Written task » Reproduce every line of the listing as written, apart from the pictures.
::::
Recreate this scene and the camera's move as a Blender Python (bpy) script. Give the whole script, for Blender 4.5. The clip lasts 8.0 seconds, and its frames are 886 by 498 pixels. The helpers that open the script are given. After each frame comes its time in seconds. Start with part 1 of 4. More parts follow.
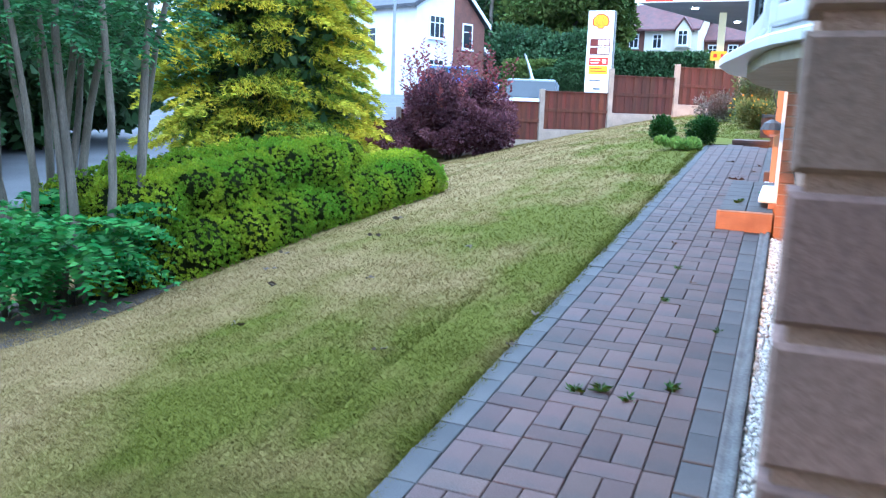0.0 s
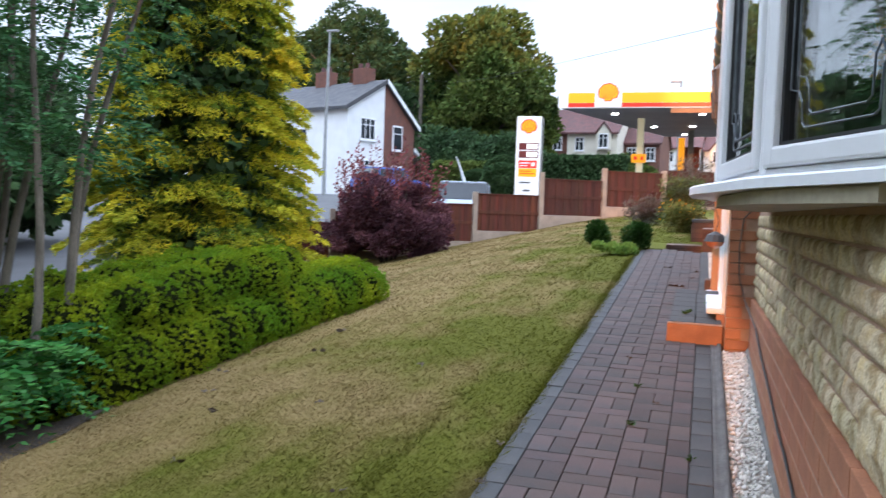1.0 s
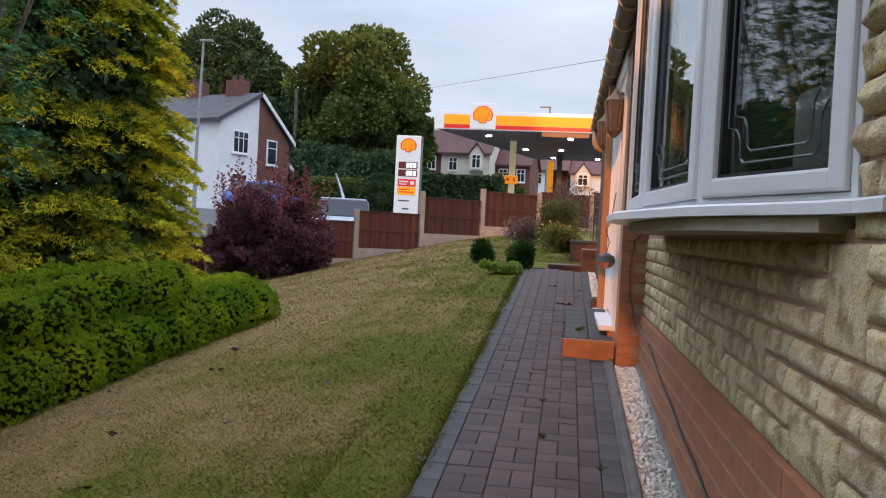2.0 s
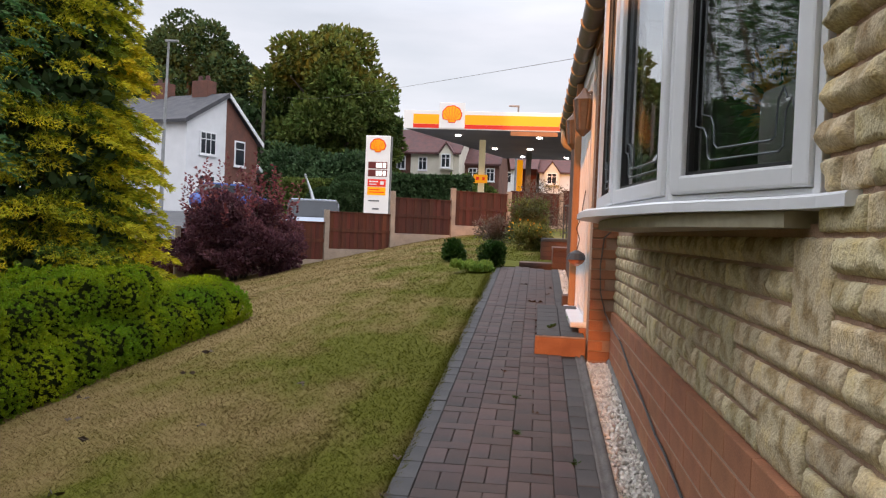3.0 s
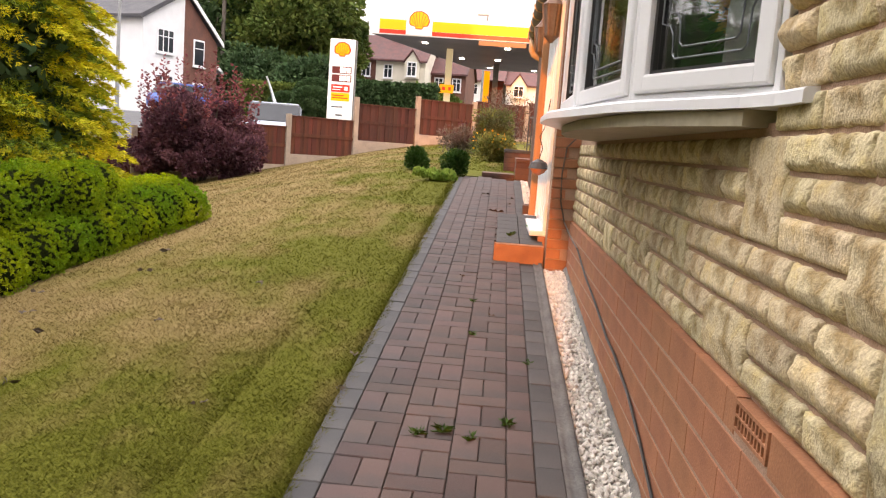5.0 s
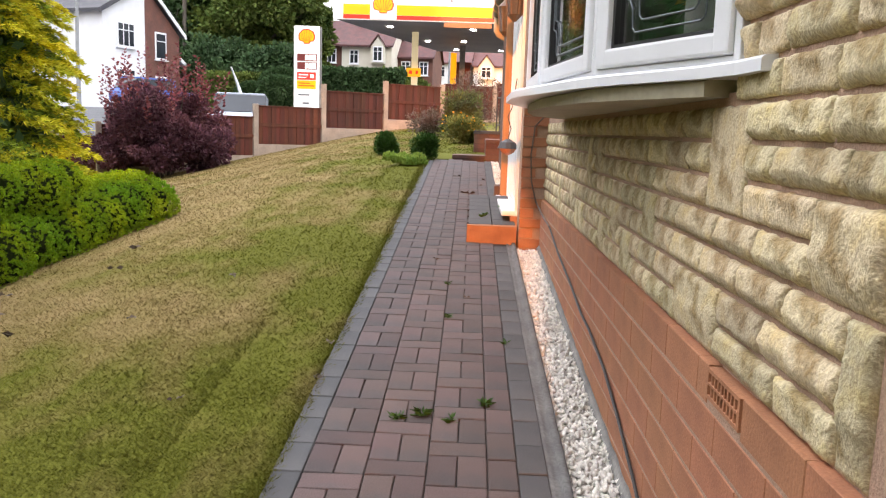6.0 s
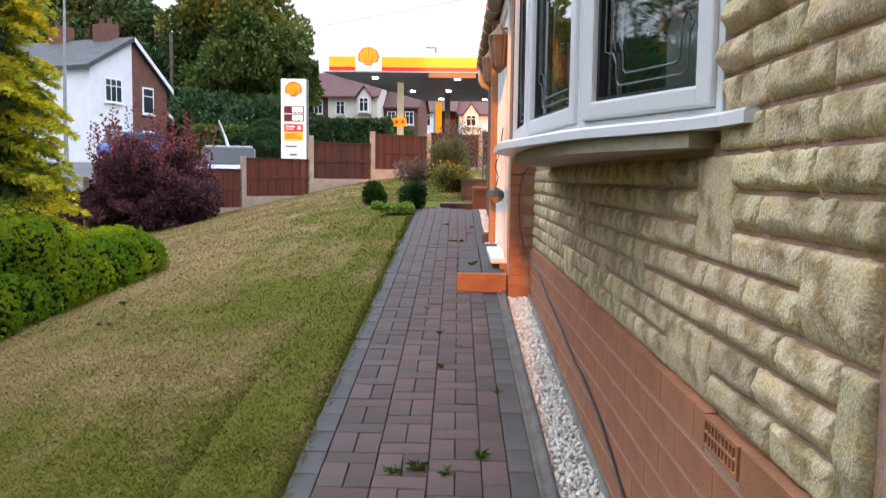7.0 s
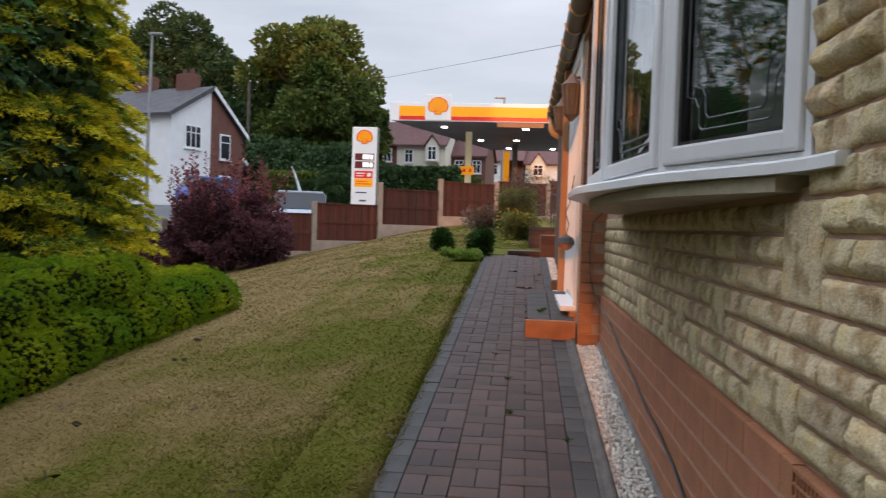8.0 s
::::
Solved exercise »
Recreate this scene and the camera's move as a Blender Python (bpy) script. Give the whole script, for Blender 4.5. The clip lasts 8.0 seconds, and its frames are 886 by 498 pixels. The helpers that open the script are given. After each frame comes its time in seconds. Start with part 1 of 4. More parts follow.
0.0 s
1.0 s
2.0 s
3.0 s
5.0 s
6.0 s
7.0 s
8.0 s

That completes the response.